GOAL: Pictures within the data are to be left out; everything else must be reproduced exactly.

INFORMATION SUPPLIED:
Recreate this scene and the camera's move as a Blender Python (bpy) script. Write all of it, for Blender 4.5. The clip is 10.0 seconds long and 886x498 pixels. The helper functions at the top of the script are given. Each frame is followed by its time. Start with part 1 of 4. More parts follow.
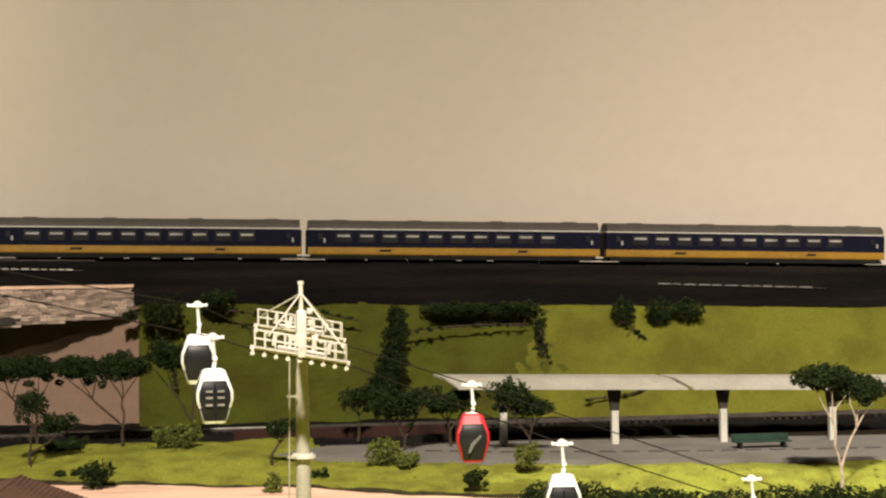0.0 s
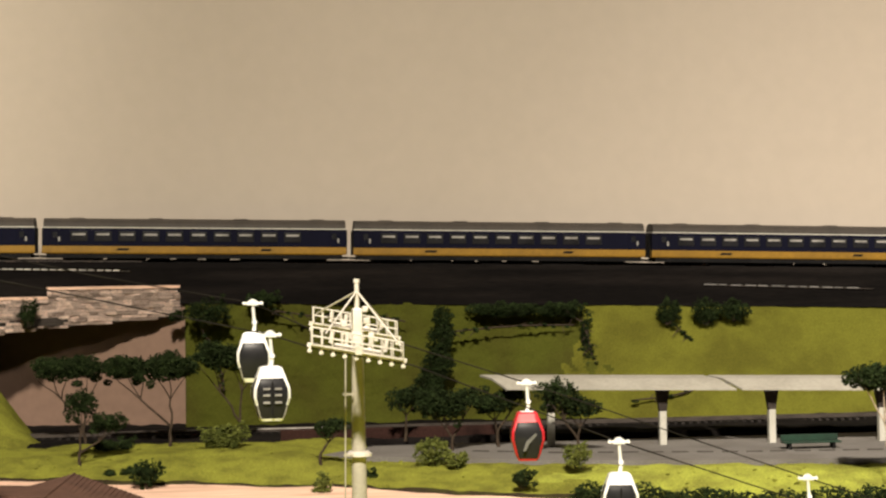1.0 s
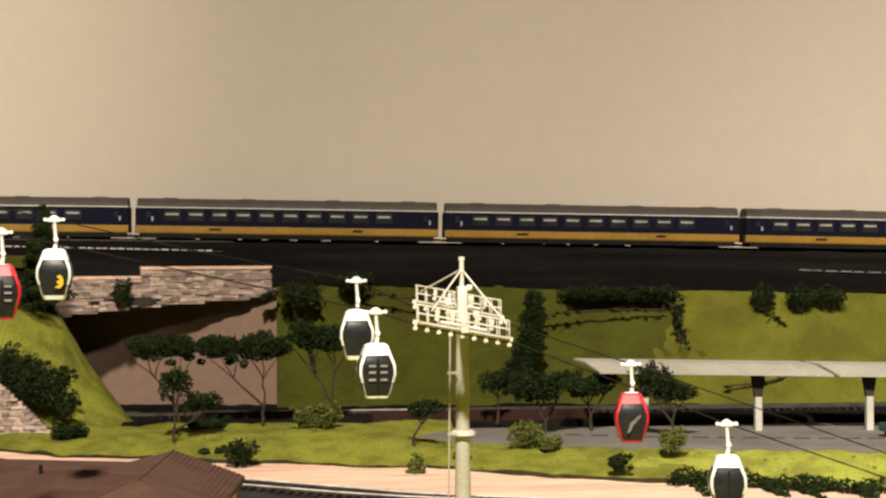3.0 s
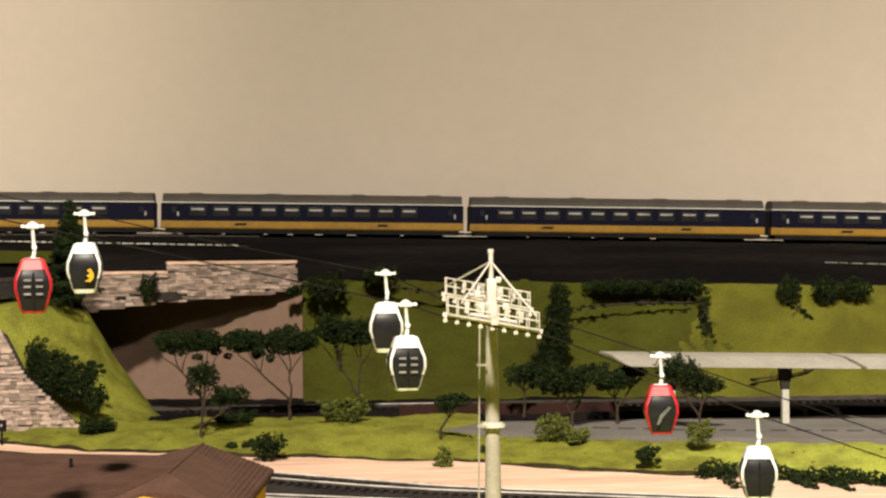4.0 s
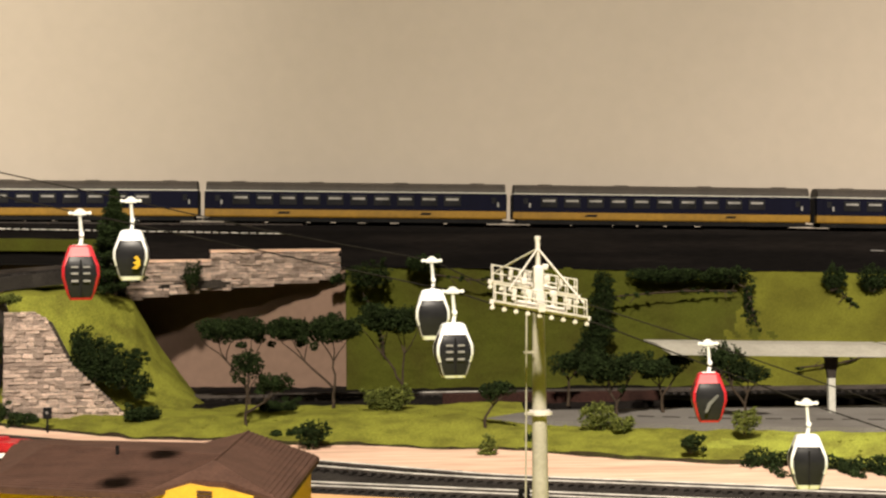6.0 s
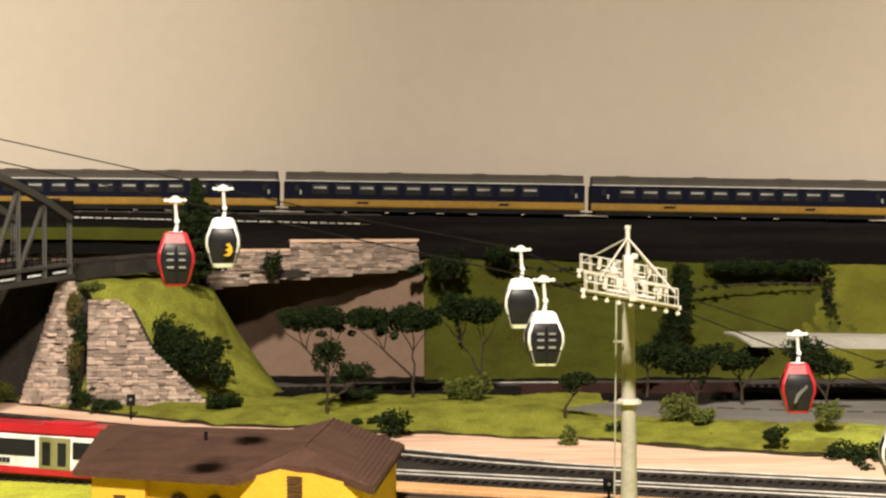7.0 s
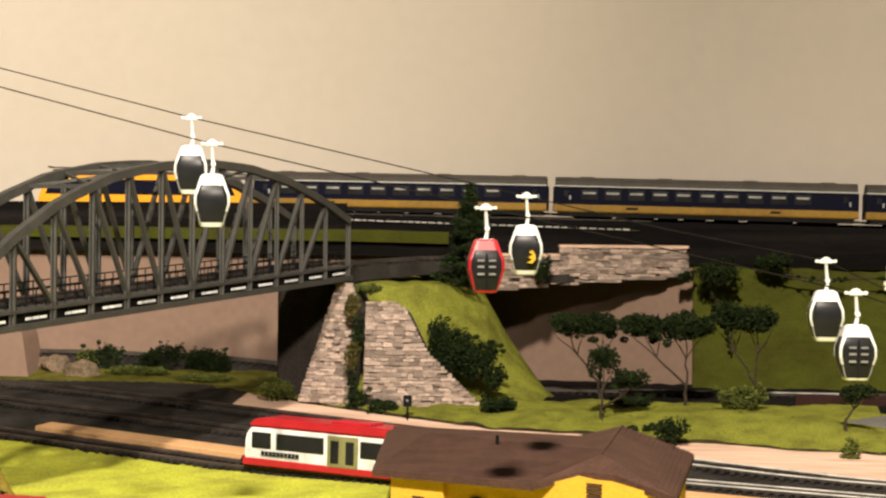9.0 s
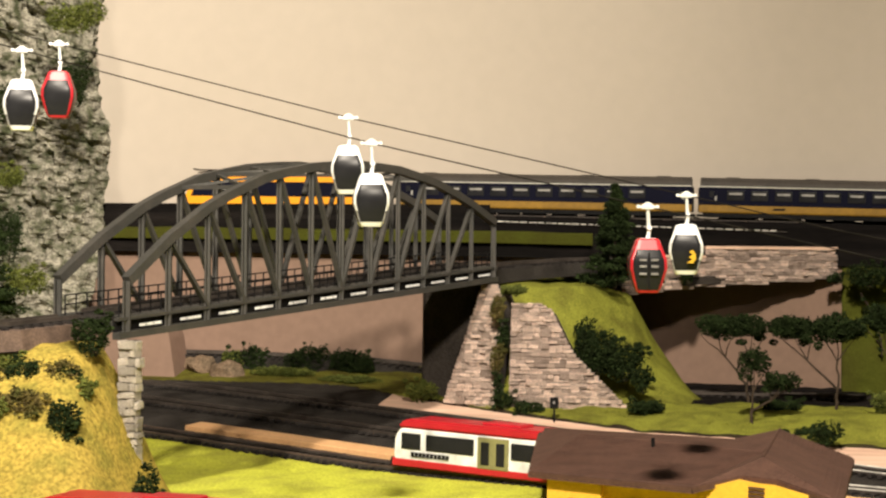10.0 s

RESPONSE TO THIS TASK:
Recreate this scene and the camera's move as a Blender Python (bpy) script. Write all of it, for Blender 4.5. The clip is 10.0 seconds long and 886x498 pixels. The helper functions at the top of the script are given. Each frame is followed by its time. Start with part 1 of 4. More parts follow.
0.0 s
1.0 s
3.0 s
4.0 s
6.0 s
7.0 s
9.0 s
10.0 s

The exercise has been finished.